Reported by Mashael, Ian's grad student. She might even have a patch, but I haven't seen it yet so opening a ticket.
The patch looks good to me. I'd change the implementation on circuit_queue_high() so that instead of checking for "queue->n >= HIGHWATER" it checks for "streams_blocked && queue->n >= LOWWATER". Being above the high-water mark is the condition to block, but the condition to resume is getting under the low-water mark again.
See branch "bug1653" in my public repo; it is based on "yetonetime"'s original patch, and tries to fix the new-streams issue too.
It rebases cleanly onto maint-0.2.1 if we think it should go there. I think it should; this might also be the solution (or a solution) for bug #1298 (moved) .
As noted on the #1298 (moved) comments by yetonetime, this fix in 8782dcf6a291b isn't right. To consider why, look at the two warning cases in 8782dcf6a291b:
+ log_info(LD_BUG, "Got a cell added to a cell queue when streams were "+ "supposed to be blocked; found that %d streams weren't.", n);
This can happen when we get a new connection on a blocked circuit: the first CONNECTED relay cell will get added, since connections don't start out blocked (nor should they).
+ log_info(LD_BUG, "Got a cell added to a cell queue when streams were "+ "all blocked. We should figure out why.");
This happens on every relay when a cell queue is high: we can't block incoming circuits (only edge connections), so we let them fill the circuit queue as much as they want. We sure don't want to be logging for every cell on a busy circuit, and we don't want every cell to make us do a loop over the streams.
I've tried to fix both of these on the latest commit on branch bug1653 (f89323afda).

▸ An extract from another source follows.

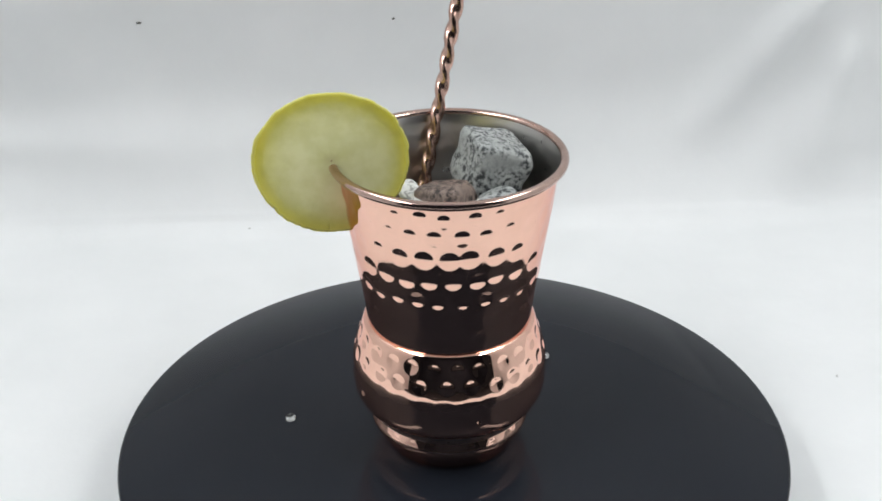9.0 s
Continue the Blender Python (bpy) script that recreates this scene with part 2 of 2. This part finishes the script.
MOVING = []  # things that ride on the platter, with their pose at the start


# ---- turntable ----
DISC_R = 0.1326


def turntable():
    base = thing("turntable", "round black glass turntable, turning slowly", "turntable")
    edge = [(0.0005, -0.006), (DISC_R - 0.002, -0.006), (DISC_R - 0.0006, -0.0055), (DISC_R, -0.0045), (DISC_R, -0.0012), (DISC_R - 0.0004, -0.0004), (DISC_R - 0.0012, 0.0), (0.09, 0.0), (0.04, 0.0), (0.0005, 0.0)]
    v, f = revolve(edge, 240)
    part("platter", v, f, GLASS, base, "glossy black glass disc")
    v, f = revolve([(0.0005, FLOOR_Z), (0.058, FLOOR_Z), (0.060, FLOOR_Z + 0.002), (0.060, -0.009), (0.058, -0.006), (0.0005, -0.006)], 64)
    part("base", v, f, PLASTIC, base, "black plastic motor base")
    MOVING.append((base, pose(0.0006, 0.0001, 0)))


turntable()

# ---- tumbler ----
MUG = Vector((0.0020, 0.0008, 0.0))
BODY_OUT = [(0.0312, 0.0550), (0.0318, 0.0605), (0.0331, 0.0700), (0.0347, 0.0800), (0.0362, 0.0895), (0.0374, 0.0970), (0.0389, 0.1080), (0.0395, 0.1125), (0.0400, 0.1155), (0.0405, 0.1180), (0.0409, 0.1200)]
LOWER_OUT = [(0.0310, 0.0557), (0.0320, 0.0554), (0.0330, 0.0540), (0.0344, 0.0500), (0.0357, 0.0458), (0.0368, 0.0418), (0.0374, 0.0385), (0.0376, 0.0350), (0.0375, 0.0305), (0.0371, 0.0264), (0.0360, 0.0231), (0.0344, 0.0207), (0.0325, 0.0191), (0.0307, 0.0180), (0.0296, 0.0172), (0.0292, 0.0164), (0.0294, 0.0154), (0.0300, 0.0138), (0.0306, 0.0121), (0.0308, 0.0111), (0.0305, 0.0098), (0.0292, 0.0071), (0.0274, 0.0044), (0.0261, 0.0020), (0.0252, 0.0004), (0.0238, 0.0002)]


def tumbler():
    cup = thing("tumbler", "hammered polished copper tumbler with steel lining on the platter", "tumbler")
    seg = 27 * 16
    v, f = dented(smoothed(BODY_OUT, 130), seg, UPPER_DENTS)
    part("upper_body", v, f, COPPER, cup, "tapered hammered copper wall")
    lower = smoothed(LOWER_OUT, 150)
    waist = int(np.argmax(lower[:, 1] < 0.0164))
    v, f = dented(lower[:waist + 1], seg, LOWER_DENTS + FOOT_DENTS)
    part("bulb", v, f, COPPER, cup, "round hammered copper bulge")
    v, f = dented(lower[waist:], seg, LOWER_DENTS + FOOT_DENTS)
    part("foot_ring", v, f, COPPER, cup, "flared copper foot")
    ring = [(0.0419 + 0.00160 * math.cos(k * math.pi / 8), 0.1206 + 0.00160 * math.sin(k * math.pi / 8)) for k in range(17)]
    v, f = revolve(ring, 240)
    part("rim", v, f, COPPER_DULL, cup, "rolled copper lip")
    inner = [(r - 0.0010, z) for r, z in reversed(BODY_OUT)]
    inner[0] = (0.0406, 0.1212)
    v, f = dented(smoothed(inner, 120), seg, UPPER_DENTS, 0.8)
    part("lining", v, f, STEEL, cup, "brushed steel inside wall")
    low = [(r - 0.0010, z) for r, z in LOWER_OUT[:11]] + [(0.030, 0.0150), (0.022, 0.0105), (0.012, 0.0100), (0.0004, 0.0100)]
    v, f = revolve(smoothed(low, 60), 128)
    part("lining_bottom", v, f, STEEL, cup)
    MOVING.append((cup, Matrix.Translation(MUG) @ pose(0, 0, 0, 0, 0, -5.5)))


tumbler()


# ---- lemon slice on the lip ----
def lemon():
    slice_ = thing("lemon_slice", "pale yellow lemon slice slit onto the copper lip", "lemon slice")
    R, half, slit, bevel = 0.0270, 0.0032, 0.00002, 0.055
    n = 260

    def angle(k, count, r):
        e = math.asin(min(1, slit / r))
        return -math.pi / 2 + e + (2 * math.pi - 2 * e) * k / (count - 1)

    def wob(a):
        return 1 + 0.016 * noise.noise((math.cos(a) * 1.6, math.sin(a) * 1.6, 4)) + 0.020 * noise.noise((math.cos(a) * 5, math.sin(a) * 5, 1)) + 0.010 * noise.noise((math.cos(a) * 14, math.sin(a) * 14, 9)) + 0.006 * noise.noise((math.cos(a) * 31, math.sin(a) * 31, 2))

    def bend(z):
        return 0.0046 * (z / R) ** 2 - 0.0024

    def taper(z):
        return 1.04 - 0.34 * (z / R) ** 2

    def band(section):
        verts = []
        for r, w in section:
            for k in range(n):
                a = angle(k, n, r)
                rr = r * wob(a) * (1 + bevel * w / half)
                z = 0.965 * rr * math.sin(a)
                verts.append((rr * math.cos(a), w * taper(z) + bend(z), z))
        closed = grid_faces(n, len(section), False)
        last = (len(section) - 1) * n
        closed += [(last + i, last + i + 1, i + 1, i) for i in range(n - 1)]
        m = len(section)
        closed += [tuple(j * n for j in range(m)), tuple(j * n + n - 1 for j in reversed(range(m)))]
        return verts, closed

    v, f = band([(R - 0.0027, -half * 0.890), (R - 0.0015, -half * 0.910), (R - 0.0010, -half * 0.90), (R - 0.0003, -half * 0.74), (R, -half * 0.3), (R, half * 0.3), (R - 0.0003, half * 0.74), (R - 0.0010, half * 0.90), (R - 0.0015, half * 0.910), (R - 0.0027, half * 0.890)])
    part("rind", v, f, RIND, slice_, "bright yellow waxy peel")
    v, f = band([(0.0226, -half * 0.892), (0.0236, -half * 0.902), (R - 0.0020, -half * 0.906), (R - 0.0008, -half * 0.904), (R - 0.0007, -half * 0.6), (R - 0.0007, half * 0.6), (R - 0.0008, half * 0.904), (R - 0.0020, half * 0.906), (0.0236, half * 0.902), (0.0226, half * 0.892)])
    part("pith", v, f, FLESH, slice_, "pale yellow ring of pith")
    count, m = 9, 12
    for s in range(count):
        a0 = -math.pi / 2 + 0.0004 + (2 * math.pi - 0.0008) * s / count
        a1 = -math.pi / 2 + 0.0004 + (2 * math.pi - 0.0008) * (s + 1) / count
        rings = [0.0003, 0.004, 0.009, 0.014, 0.0188, 0.0228, 0.0240]
        verts, faces = [], []
        for side in (-1, 1):
            for r in rings:
                for k in range(m + 1):
                    a = a0 + (a1 - a0) * k / m
                    across = 1 - (2 * k / m - 1) ** 4
                    plump = half * (0.90 + 0.010 * across * min(1, r / 0.006) * min(1, (0.0244 - r) / 0.004))
                    rr = r * (1 + (wob(a) - 1) * r / R) * (1 + side * bevel)
                    x, z = rr * math.cos(a), 0.965 * rr * math.sin(a)
                    verts.append((x, side * plump * taper(z) + bend(z), z))
        q, n_r = m + 1, len(rings)
        for side in (0, 1):
            o = side * n_r * q
            for i in range(n_r - 1):
                for k in range(m):
                    f = (o + i * q + k, o + i * q + k + 1, o + (i + 1) * q + k + 1, o + (i + 1) * q + k)
                    faces.append(f if side == 0 else f[::-1])
        part("flesh_segment", verts, faces, FLESH, slice_)
    az = radians(9.0)
    centre = Vector((0.0431, 0.0108, 0.1236))
    MOVING.append((slice_, Matrix.Translation(centre) @ Matrix.Rotation(az, 4, "Z") @ pose(0, 0, 0, -0.5, -5, 0)))


lemon()


# ---- bar spoon ----
def spoon():
    top = thing("bar_spoon", "copper bar spoon with a twisted shaft leaning in the tumbler", "spoon")
    low, high = Vector((0.0065, -0.0361, 0.12)), Vector((-0.0092, -0.0609, 0.20))
    way = (high - low).normalized()
    foot = low - way * 0.112
    length = 0.192
    steps, around, pitch = 420, 32, 0.0195
    verts = []
    for j in range(steps):
        s = length * j / (steps - 1)
        for i in range(around):
            a = 2 * math.pi * i / around
            r = (abs(math.cos(a) / 0.0027) ** 2.6 + abs(math.sin(a) / 0.0019) ** 2.6) ** (-1 / 2.6)
            b = a - 2 * math.pi * s / pitch
            verts.append((r * math.cos(b), r * math.sin(b), s))
    faces = grid_faces(around, steps) + [tuple(range(around))[::-1], tuple((steps - 1) * around + i for i in range(around))]
    part("shaft", verts, faces, COPPER_SPOON, top, "tightly twisted copper rod")
    bowl = []
    nu, nv = 28, 8
    for side in (0, 1):
        for j in range(nv):
            q = (j + 0.5) / nv if side == 0 else 1 - (j + 0.5) / nv
            for i in range(nu):
                a = 2 * math.pi * i / nu
                bowl.append((0.0065 * q * math.cos(a), 0.011 * q * math.sin(a), 0.0030 * q * q + (0.0 if side == 0 else 0.0009)))
    faces = grid_faces(nu, 2 * nv) + [tuple(range(nu))[::-1], tuple((2 * nv - 1) * nu + i for i in range(nu))]
    ob = part("bowl", bowl, faces, COPPER_SPOON, top, "shallow oval copper bowl end")
    turn = way.to_track_quat("Z", "Y").to_matrix().to_4x4()
    m = Matrix.Translation(foot) @ turn
    ob.matrix_basis = m.inverted() @ Matrix.Translation(foot + way * 0.1895 + Vector((-0.0058, 0.001, 0.0))) @ pose(0, 0, 0, 4, 4, 0)
    MOVING.append((top, m))


spoon()


# ---- chilling stones ----
def stone(mat, size, where, turn, label, square=4.0, seed=0):
    n = 14
    verts, index, faces = [], {}, []

    def vertex(p):
        key = tuple(round(c, 5) for c in p)
        if key not in index:
            q = Vector(p)
            length = sum(abs(c) ** square for c in q) ** (1 / square)
            q = q / length
            rough = 1 + 0.075 * noise.noise(q * 1.2 + Vector((seed * 3.1, 0, 0))) + 0.03 * noise.noise(q * 3.4 + Vector((0, seed * 1.7, 0))) + 0.008 * noise.noise(q * 12)
            index[key] = len(verts)
            verts.append([c * s * 0.5 * rough for c, s in zip(q, size)])
        return index[key]

    for axis in range(3):
        for sign in (-1, 1):
            for i in range(n):
                for j in range(n):
                    quad = []
                    for a, b in ((i, j), (i + 1, j), (i + 1, j + 1), (i, j + 1)):
                        p = [0, 0, 0]
                        p[axis] = sign
                        p[(axis + 1) % 3] = 2 * a / n - 1
                        p[(axis + 2) % 3] = 2 * b / n - 1
                        quad.append(vertex(p))
                    faces.append(quad if sign > 0 else quad[::-1])
    ob = mesh_object("chilling_stone", verts, faces, mat)
    tagged(ob, label, "stone", "stones in the tumbler")
    MOVING.append((ob, pose(*where, *turn)))


GREY_LABEL = "speckled grey granite cube with worn corners in the tumbler"
stone(GRANITE, (0.0230, 0.0244, 0.0218), (-0.0139, -0.0154, 0.1100), (-3, -18, 20), GREY_LABEL, 6.5, 1)
stone(GRANITE_PALE, (0.0225, 0.0210, 0.0180), (-0.0085, 0.0212, 0.1008), (28, 24, 20), "pale speckled granite cube tilted on its corner", 6.0, 2)
stone(GRANITE_BROWN, (0.0220, 0.0195, 0.0160), (0.0030, 0.0010, 0.1014), (10, -14, 65), "rough brown granite stone between the grey ones", 4.5, 3)
stone(GRANITE, (0.0160, 0.0140, 0.0130), (-0.0165, 0.0030, 0.1012), (20, 10, 30), "small rounded grey granite stone", 3.0, 4)
stone(GRANITE_WHITE, (0.0078, 0.0210, 0.0042), (0.0150, 0.0006, 0.1046), (-4, 14, 20), "whitish granite chip lying on the pile", 3.5, 5)
LOWER = ((0.015, 0.013, 0.088), (-0.016, 0.004, 0.084), (0.012, -0.013, 0.086), (-0.006, -0.016, 0.088), (0.002, 0.019, 0.082), (0.012, 0.006, 0.066), (-0.010, 0.008, 0.062), (-0.004, -0.012, 0.066), (0.010, 0.010, 0.043), (-0.012, -0.004, 0.040), (0.006, -0.012, 0.044), (0.0, 0.014, 0.022), (-0.012, -0.010, 0.021), (0.013, 0.0, 0.022))
for k, place in enumerate(LOWER):
    stone((GRANITE, GRANITE_BROWN)[k % 3 == 2], (0.0225, 0.0215, 0.0225), place, (k * 23 % 40, k * 17 % 30, k * 31), "granite cube deep in the tumbler", 4.0, 10 + k)


# ---- clear rubber pads on the platter, a third of a turn apart ----
def drop(radius, bearing, size, seed):
    nu, nv = 28, 9
    verts = []
    for j in range(nv):
        q = j / (nv - 1) * math.pi / 2
        for i in range(nu):
            a = 2 * math.pi * i / nu
            w = 1 + 0.10 * noise.noise((math.cos(a), math.sin(a), seed))
            verts.append((size * w * max(0.02, math.cos(q)) * math.cos(a), size * w * max(0.02, math.cos(q)) * math.sin(a), 0.72 * size * math.sin(q) + 0.0002))
    faces = grid_faces(nu, nv) + [tuple(range(nu))[::-1], tuple((nv - 1) * nu + i for i in range(nu))]
    ob = mesh_object("clear_pad", verts, faces, CLEAR_RUBBER)
    tagged(ob, "clear rubber pad on the black glass", "water drop", "drops on the platter")
    MOVING.append((ob, pose(radius * math.cos(radians(bearing)), radius * math.sin(radians(bearing)), 0)))


drop(0.0675, 353.4, 0.0024, 1)
drop(0.0670, 233.8, 0.0025, 2)
drop(0.0669, 114.1, 0.0023, 3)


# ---- specks of lint on the cloth ----
def speck(where, turn, size, seed, mat=LINT_PALE, tone="pale"):
    n = 10
    verts = []
    for z, s in ((0.0, 1.0), (0.0003, 0.8)):
        for i in range(n):
            a = 2 * math.pi * i / n
            w = s * (1 + 0.5 * noise.noise((math.cos(a) * 2, math.sin(a) * 2, seed)))
            verts.append((size * 1.4 * w * math.cos(a), size * 0.7 * w * math.sin(a), z))
    ob = mesh_object("lint", verts, grid_faces(n, 2) + [tuple(range(n))[::-1], tuple(range(n, 2 * n))], mat)
    tagged(ob, "tiny " + tone + " speck of lint on the white cloth", "lint")
    x, y, z = where
    sheet = CLOTH_POINTS[0]
    if turn[0] > 45:
        y = sheet[np.argmin((sheet[:, 0] - x) ** 2 + (sheet[:, 2] - z) ** 2), 1] - 0.0003
    else:
        z = sheet[np.argmin((sheet[:, 0] - x) ** 2 + (sheet[:, 1] - y) ** 2), 2] + 0.0003
    ob.matrix_world = pose(x, y, z, *turn)


speck((-0.0188, 0.2516, 0.0942), (90, 0, 40), 0.0011, 1, LINT, "dark")
speck((-0.1520, 0.2519, 0.0965), (90, 0, 10), 0.0010, 2, LINT, "dark")
speck((0.2264, 0.1826, -0.0258), (0, 0, 20), 0.0006, 3)
speck((0.1812, 0.0681, -0.0263), (0, 0, 70), 0.0008, 4)
speck((-0.1032, 0.2319, -0.0243), (28, 0, 0), 0.0007, 5)


def motions():
    """Everything on the platter turns with it."""
    times = [k * 0.2 for k in range(61)]
    for ob, start in MOVING:
        walk(ob, [(t, pose(*AXIS, 0) @ Matrix.Rotation(radians(TURN * t), 4, "Z") @ start) for t in times])


motions()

Re f89323afdadadb8d, did you know we have a streamid_t type? We should either use it consistently or not have it anymore. (It looks like we're already not using it consistently, before this patch.)
bug1653 (296a7d83880d75) branch looks good to me. I don't know whether we missed any more edge cases, though. Sounds like we should merge it and find out if anything breaks? It probably also wants to be merged into maint-0.2.1 at some point.
Seems sensible to me. I've make a backport branch that we can merge into 0.2.1: see bug1653_for_021 in my public. For now, I'm just merging this to master and reassigning this ticket to the 0.2.1.x-final milestone.
Trac: Milestone: Tor: 0.2.2.x-final to Tor: 0.2.1.x-final
I think we should focus on getting 0.2.2 stable rather than trying to backport #1653 (moved) and #1298 (moved) to 0.2.1 and hoping they get enough testing (they won't).
Or said another way, I think 0.2.1 is frozen enough that this doesn't count as a 'critical' bugfix -- stuff still works after all.